The problem. Return the material exactly as supplied, apart from the pictures, which are omitted.

------ Given data ------

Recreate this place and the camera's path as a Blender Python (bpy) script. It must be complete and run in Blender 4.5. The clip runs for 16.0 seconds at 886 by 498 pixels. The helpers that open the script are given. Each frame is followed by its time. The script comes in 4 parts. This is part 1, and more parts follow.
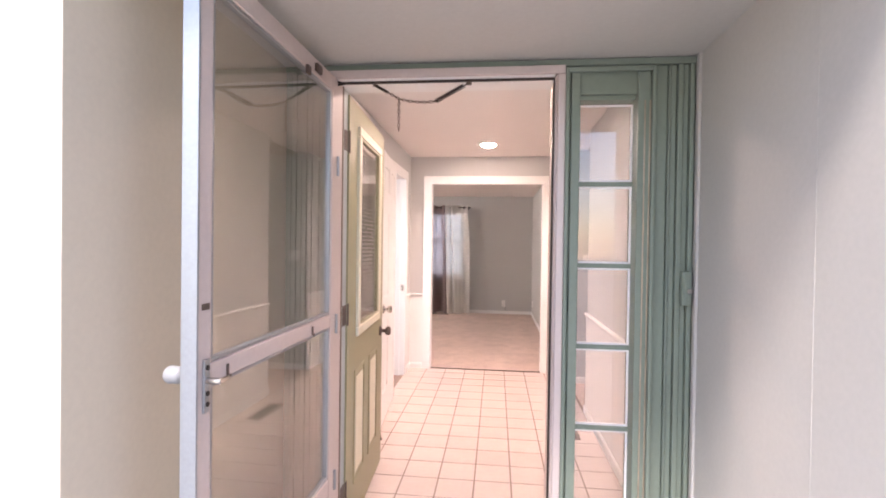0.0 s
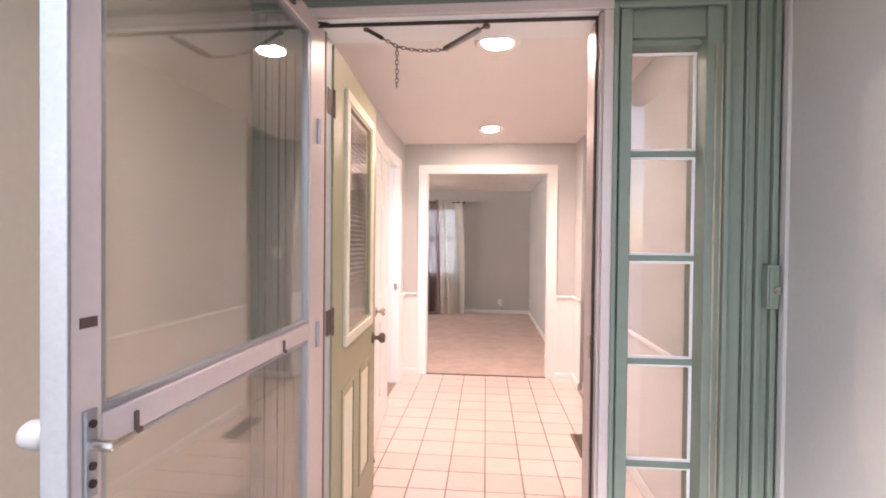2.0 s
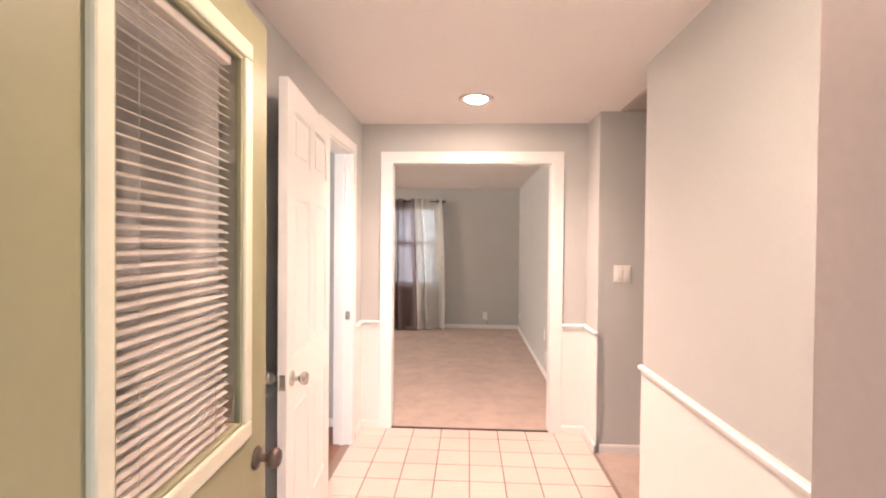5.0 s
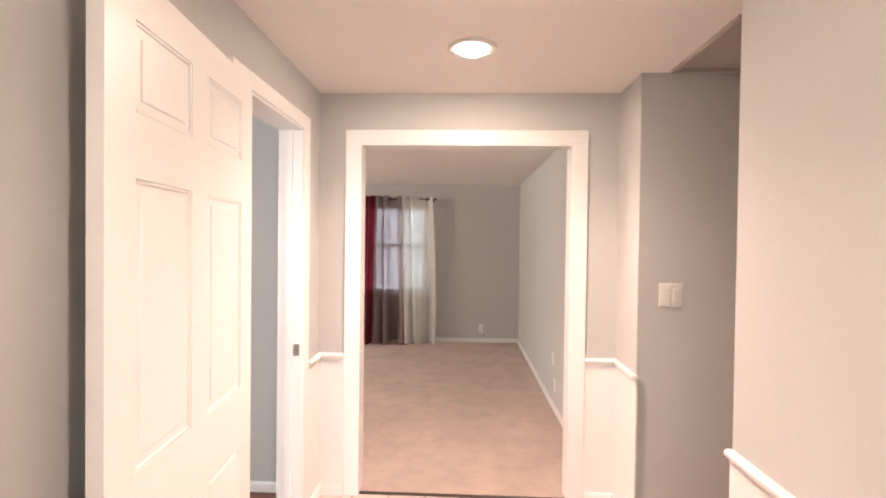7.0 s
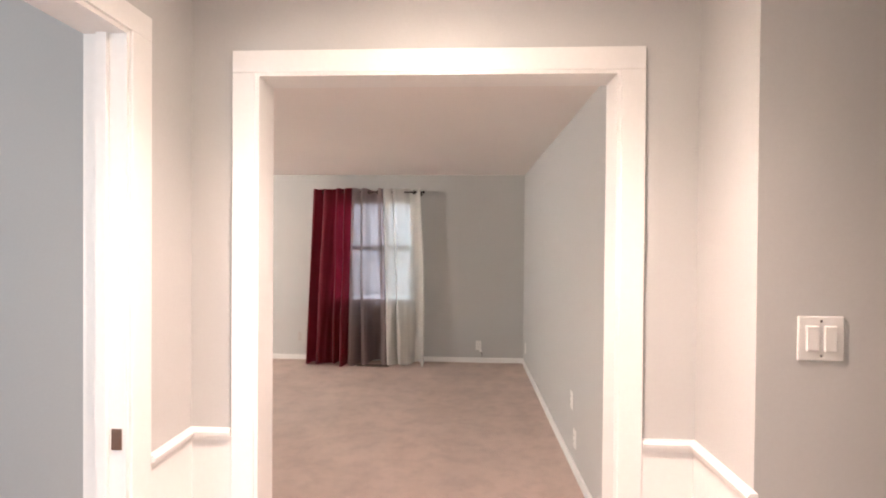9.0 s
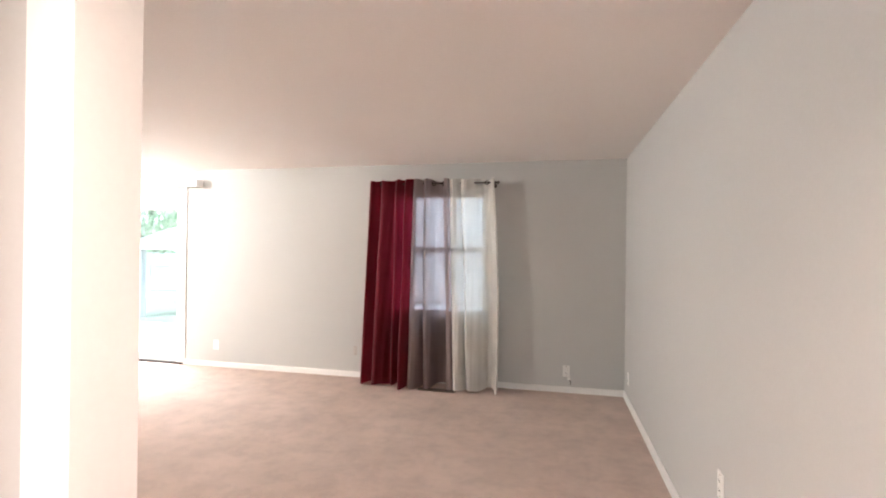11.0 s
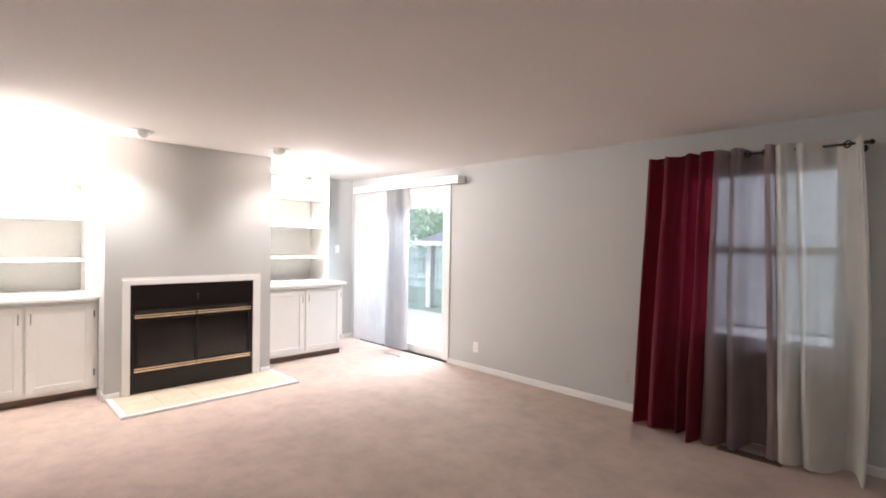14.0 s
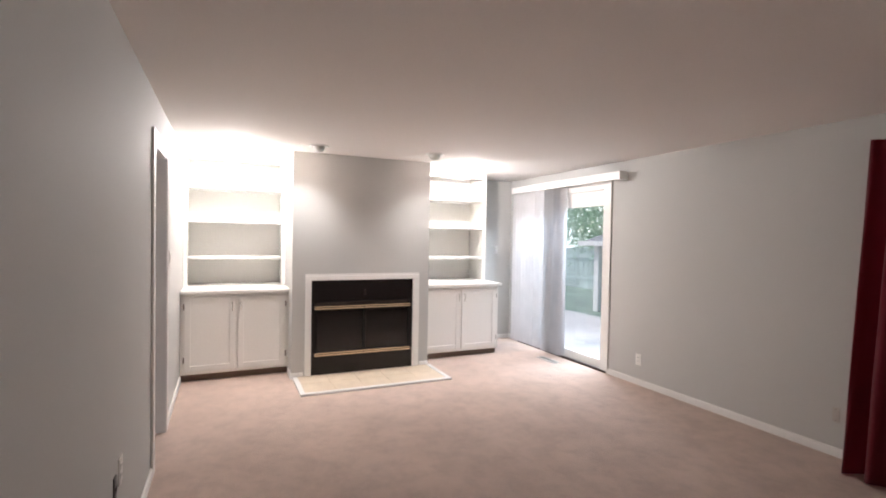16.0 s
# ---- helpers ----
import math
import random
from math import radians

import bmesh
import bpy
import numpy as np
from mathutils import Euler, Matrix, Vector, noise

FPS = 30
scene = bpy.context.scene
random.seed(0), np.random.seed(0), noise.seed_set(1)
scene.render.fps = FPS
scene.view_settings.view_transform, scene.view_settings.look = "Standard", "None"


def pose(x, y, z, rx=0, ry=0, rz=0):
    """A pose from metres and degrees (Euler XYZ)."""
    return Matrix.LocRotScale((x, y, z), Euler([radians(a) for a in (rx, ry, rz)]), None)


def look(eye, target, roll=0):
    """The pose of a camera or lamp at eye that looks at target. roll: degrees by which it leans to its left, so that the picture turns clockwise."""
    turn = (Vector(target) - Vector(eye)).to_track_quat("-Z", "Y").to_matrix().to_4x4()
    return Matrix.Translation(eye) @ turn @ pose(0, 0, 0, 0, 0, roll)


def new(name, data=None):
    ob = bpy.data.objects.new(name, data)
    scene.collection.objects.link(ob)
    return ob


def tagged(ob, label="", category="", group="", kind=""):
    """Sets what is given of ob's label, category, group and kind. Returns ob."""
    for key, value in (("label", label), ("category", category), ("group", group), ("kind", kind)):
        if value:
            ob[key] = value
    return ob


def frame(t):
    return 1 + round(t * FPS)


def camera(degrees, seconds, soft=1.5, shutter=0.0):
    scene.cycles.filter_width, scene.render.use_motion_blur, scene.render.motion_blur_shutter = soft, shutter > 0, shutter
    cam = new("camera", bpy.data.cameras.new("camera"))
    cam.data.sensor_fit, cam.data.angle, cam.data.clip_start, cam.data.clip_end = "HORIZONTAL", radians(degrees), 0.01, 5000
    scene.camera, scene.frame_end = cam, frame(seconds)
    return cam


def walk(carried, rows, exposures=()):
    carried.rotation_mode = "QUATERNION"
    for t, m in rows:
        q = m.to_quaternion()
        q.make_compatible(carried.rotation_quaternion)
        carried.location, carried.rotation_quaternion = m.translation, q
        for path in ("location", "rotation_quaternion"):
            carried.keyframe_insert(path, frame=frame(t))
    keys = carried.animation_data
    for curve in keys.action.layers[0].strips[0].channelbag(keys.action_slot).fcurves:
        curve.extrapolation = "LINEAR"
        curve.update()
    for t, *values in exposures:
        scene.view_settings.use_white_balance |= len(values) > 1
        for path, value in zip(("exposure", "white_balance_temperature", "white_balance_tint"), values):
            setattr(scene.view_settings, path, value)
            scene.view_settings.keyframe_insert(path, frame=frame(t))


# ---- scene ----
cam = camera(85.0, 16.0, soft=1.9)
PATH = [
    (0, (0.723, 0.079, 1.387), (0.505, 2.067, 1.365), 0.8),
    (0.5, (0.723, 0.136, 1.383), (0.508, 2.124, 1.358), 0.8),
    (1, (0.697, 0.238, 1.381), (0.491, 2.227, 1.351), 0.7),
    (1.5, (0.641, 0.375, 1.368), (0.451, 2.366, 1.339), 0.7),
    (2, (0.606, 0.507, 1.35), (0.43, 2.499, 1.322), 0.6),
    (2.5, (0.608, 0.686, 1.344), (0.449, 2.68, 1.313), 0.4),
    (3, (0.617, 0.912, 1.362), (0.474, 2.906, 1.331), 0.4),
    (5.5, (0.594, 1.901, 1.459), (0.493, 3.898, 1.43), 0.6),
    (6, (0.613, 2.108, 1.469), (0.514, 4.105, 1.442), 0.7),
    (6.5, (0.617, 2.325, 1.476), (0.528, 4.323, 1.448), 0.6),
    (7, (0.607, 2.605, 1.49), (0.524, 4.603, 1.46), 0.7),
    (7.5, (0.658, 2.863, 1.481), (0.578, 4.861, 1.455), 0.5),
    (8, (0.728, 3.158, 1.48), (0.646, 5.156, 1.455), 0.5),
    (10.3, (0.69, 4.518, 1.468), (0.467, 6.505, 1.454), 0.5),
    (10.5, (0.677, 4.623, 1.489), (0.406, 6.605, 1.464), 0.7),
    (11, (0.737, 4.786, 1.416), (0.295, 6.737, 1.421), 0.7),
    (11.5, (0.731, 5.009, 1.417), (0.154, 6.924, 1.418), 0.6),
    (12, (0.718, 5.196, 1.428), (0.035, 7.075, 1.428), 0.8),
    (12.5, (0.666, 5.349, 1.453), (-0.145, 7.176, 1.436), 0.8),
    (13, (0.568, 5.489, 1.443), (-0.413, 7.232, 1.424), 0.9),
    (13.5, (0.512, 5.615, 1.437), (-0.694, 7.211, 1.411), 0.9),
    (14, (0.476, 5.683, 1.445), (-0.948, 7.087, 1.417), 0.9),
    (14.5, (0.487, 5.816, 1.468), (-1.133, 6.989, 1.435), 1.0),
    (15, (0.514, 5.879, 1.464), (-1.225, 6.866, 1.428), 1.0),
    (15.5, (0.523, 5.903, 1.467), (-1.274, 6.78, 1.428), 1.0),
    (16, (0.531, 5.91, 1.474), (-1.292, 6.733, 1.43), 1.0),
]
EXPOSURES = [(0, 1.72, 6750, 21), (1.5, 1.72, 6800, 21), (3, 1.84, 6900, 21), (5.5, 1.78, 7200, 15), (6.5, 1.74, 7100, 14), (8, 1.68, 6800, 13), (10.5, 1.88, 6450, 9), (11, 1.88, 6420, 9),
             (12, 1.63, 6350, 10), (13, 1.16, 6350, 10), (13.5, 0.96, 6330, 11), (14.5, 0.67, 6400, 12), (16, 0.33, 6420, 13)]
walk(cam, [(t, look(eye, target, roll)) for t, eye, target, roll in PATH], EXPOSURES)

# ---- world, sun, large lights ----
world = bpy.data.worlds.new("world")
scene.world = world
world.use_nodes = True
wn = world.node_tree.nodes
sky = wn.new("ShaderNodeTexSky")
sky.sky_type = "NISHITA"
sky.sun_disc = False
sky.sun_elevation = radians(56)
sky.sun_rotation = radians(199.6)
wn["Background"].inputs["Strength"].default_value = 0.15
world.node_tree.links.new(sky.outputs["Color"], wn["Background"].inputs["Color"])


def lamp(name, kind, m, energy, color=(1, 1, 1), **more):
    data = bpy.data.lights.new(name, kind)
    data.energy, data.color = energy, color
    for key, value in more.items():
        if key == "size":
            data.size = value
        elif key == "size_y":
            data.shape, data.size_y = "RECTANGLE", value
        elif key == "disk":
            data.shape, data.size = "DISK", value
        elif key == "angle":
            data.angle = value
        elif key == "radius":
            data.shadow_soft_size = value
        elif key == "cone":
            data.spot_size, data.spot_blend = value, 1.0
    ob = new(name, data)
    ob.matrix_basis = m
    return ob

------

Final result.
Recreate this place and the camera's path as a Blender Python (bpy) script. It must be complete and run in Blender 4.5. The clip runs for 16.0 seconds at 886 by 498 pixels. The helpers that open the script are given. Each frame is followed by its time. The script comes in 4 parts. This is part 1, and more parts follow.
0.0 s
2.0 s
5.0 s
7.0 s
9.0 s
11.0 s
14.0 s
16.0 s
# ---- helpers ----
import math
import random
from math import radians

import bmesh
import bpy
import numpy as np
from mathutils import Euler, Matrix, Vector, noise

FPS = 30
scene = bpy.context.scene
random.seed(0), np.random.seed(0), noise.seed_set(1)
scene.render.fps = FPS
scene.view_settings.view_transform, scene.view_settings.look = "Standard", "None"


def pose(x, y, z, rx=0, ry=0, rz=0):
    """A pose from metres and degrees (Euler XYZ)."""
    return Matrix.LocRotScale((x, y, z), Euler([radians(a) for a in (rx, ry, rz)]), None)


def look(eye, target, roll=0):
    """The pose of a camera or lamp at eye that looks at target. roll: degrees by which it leans to its left, so that the picture turns clockwise."""
    turn = (Vector(target) - Vector(eye)).to_track_quat("-Z", "Y").to_matrix().to_4x4()
    return Matrix.Translation(eye) @ turn @ pose(0, 0, 0, 0, 0, roll)


def new(name, data=None):
    ob = bpy.data.objects.new(name, data)
    scene.collection.objects.link(ob)
    return ob


def tagged(ob, label="", category="", group="", kind=""):
    """Sets what is given of ob's label, category, group and kind. Returns ob."""
    for key, value in (("label", label), ("category", category), ("group", group), ("kind", kind)):
        if value:
            ob[key] = value
    return ob


def frame(t):
    return 1 + round(t * FPS)


def camera(degrees, seconds, soft=1.5, shutter=0.0):
    scene.cycles.filter_width, scene.render.use_motion_blur, scene.render.motion_blur_shutter = soft, shutter > 0, shutter
    cam = new("camera", bpy.data.cameras.new("camera"))
    cam.data.sensor_fit, cam.data.angle, cam.data.clip_start, cam.data.clip_end = "HORIZONTAL", radians(degrees), 0.01, 5000
    scene.camera, scene.frame_end = cam, frame(seconds)
    return cam


def walk(carried, rows, exposures=()):
    carried.rotation_mode = "QUATERNION"
    for t, m in rows:
        q = m.to_quaternion()
        q.make_compatible(carried.rotation_quaternion)
        carried.location, carried.rotation_quaternion = m.translation, q
        for path in ("location", "rotation_quaternion"):
            carried.keyframe_insert(path, frame=frame(t))
    keys = carried.animation_data
    for curve in keys.action.layers[0].strips[0].channelbag(keys.action_slot).fcurves:
        curve.extrapolation = "LINEAR"
        curve.update()
    for t, *values in exposures:
        scene.view_settings.use_white_balance |= len(values) > 1
        for path, value in zip(("exposure", "white_balance_temperature", "white_balance_tint"), values):
            setattr(scene.view_settings, path, value)
            scene.view_settings.keyframe_insert(path, frame=frame(t))


# ---- scene ----
cam = camera(85.0, 16.0, soft=1.9)
PATH = [
    (0, (0.723, 0.079, 1.387), (0.505, 2.067, 1.365), 0.8),
    (0.5, (0.723, 0.136, 1.383), (0.508, 2.124, 1.358), 0.8),
    (1, (0.697, 0.238, 1.381), (0.491, 2.227, 1.351), 0.7),
    (1.5, (0.641, 0.375, 1.368), (0.451, 2.366, 1.339), 0.7),
    (2, (0.606, 0.507, 1.35), (0.43, 2.499, 1.322), 0.6),
    (2.5, (0.608, 0.686, 1.344), (0.449, 2.68, 1.313), 0.4),
    (3, (0.617, 0.912, 1.362), (0.474, 2.906, 1.331), 0.4),
    (5.5, (0.594, 1.901, 1.459), (0.493, 3.898, 1.43), 0.6),
    (6, (0.613, 2.108, 1.469), (0.514, 4.105, 1.442), 0.7),
    (6.5, (0.617, 2.325, 1.476), (0.528, 4.323, 1.448), 0.6),
    (7, (0.607, 2.605, 1.49), (0.524, 4.603, 1.46), 0.7),
    (7.5, (0.658, 2.863, 1.481), (0.578, 4.861, 1.455), 0.5),
    (8, (0.728, 3.158, 1.48), (0.646, 5.156, 1.455), 0.5),
    (10.3, (0.69, 4.518, 1.468), (0.467, 6.505, 1.454), 0.5),
    (10.5, (0.677, 4.623, 1.489), (0.406, 6.605, 1.464), 0.7),
    (11, (0.737, 4.786, 1.416), (0.295, 6.737, 1.421), 0.7),
    (11.5, (0.731, 5.009, 1.417), (0.154, 6.924, 1.418), 0.6),
    (12, (0.718, 5.196, 1.428), (0.035, 7.075, 1.428), 0.8),
    (12.5, (0.666, 5.349, 1.453), (-0.145, 7.176, 1.436), 0.8),
    (13, (0.568, 5.489, 1.443), (-0.413, 7.232, 1.424), 0.9),
    (13.5, (0.512, 5.615, 1.437), (-0.694, 7.211, 1.411), 0.9),
    (14, (0.476, 5.683, 1.445), (-0.948, 7.087, 1.417), 0.9),
    (14.5, (0.487, 5.816, 1.468), (-1.133, 6.989, 1.435), 1.0),
    (15, (0.514, 5.879, 1.464), (-1.225, 6.866, 1.428), 1.0),
    (15.5, (0.523, 5.903, 1.467), (-1.274, 6.78, 1.428), 1.0),
    (16, (0.531, 5.91, 1.474), (-1.292, 6.733, 1.43), 1.0),
]
EXPOSURES = [(0, 1.72, 6750, 21), (1.5, 1.72, 6800, 21), (3, 1.84, 6900, 21), (5.5, 1.78, 7200, 15), (6.5, 1.74, 7100, 14), (8, 1.68, 6800, 13), (10.5, 1.88, 6450, 9), (11, 1.88, 6420, 9),
             (12, 1.63, 6350, 10), (13, 1.16, 6350, 10), (13.5, 0.96, 6330, 11), (14.5, 0.67, 6400, 12), (16, 0.33, 6420, 13)]
walk(cam, [(t, look(eye, target, roll)) for t, eye, target, roll in PATH], EXPOSURES)

# ---- world, sun, large lights ----
world = bpy.data.worlds.new("world")
scene.world = world
world.use_nodes = True
wn = world.node_tree.nodes
sky = wn.new("ShaderNodeTexSky")
sky.sky_type = "NISHITA"
sky.sun_disc = False
sky.sun_elevation = radians(56)
sky.sun_rotation = radians(199.6)
wn["Background"].inputs["Strength"].default_value = 0.15
world.node_tree.links.new(sky.outputs["Color"], wn["Background"].inputs["Color"])


def lamp(name, kind, m, energy, color=(1, 1, 1), **more):
    data = bpy.data.lights.new(name, kind)
    data.energy, data.color = energy, color
    for key, value in more.items():
        if key == "size":
            data.size = value
        elif key == "size_y":
            data.shape, data.size_y = "RECTANGLE", value
        elif key == "disk":
            data.shape, data.size = "DISK", value
        elif key == "angle":
            data.angle = value
        elif key == "radius":
            data.shadow_soft_size = value
        elif key == "cone":
            data.spot_size, data.spot_blend = value, 1.0
    ob = new(name, data)
    ob.matrix_basis = m
    return ob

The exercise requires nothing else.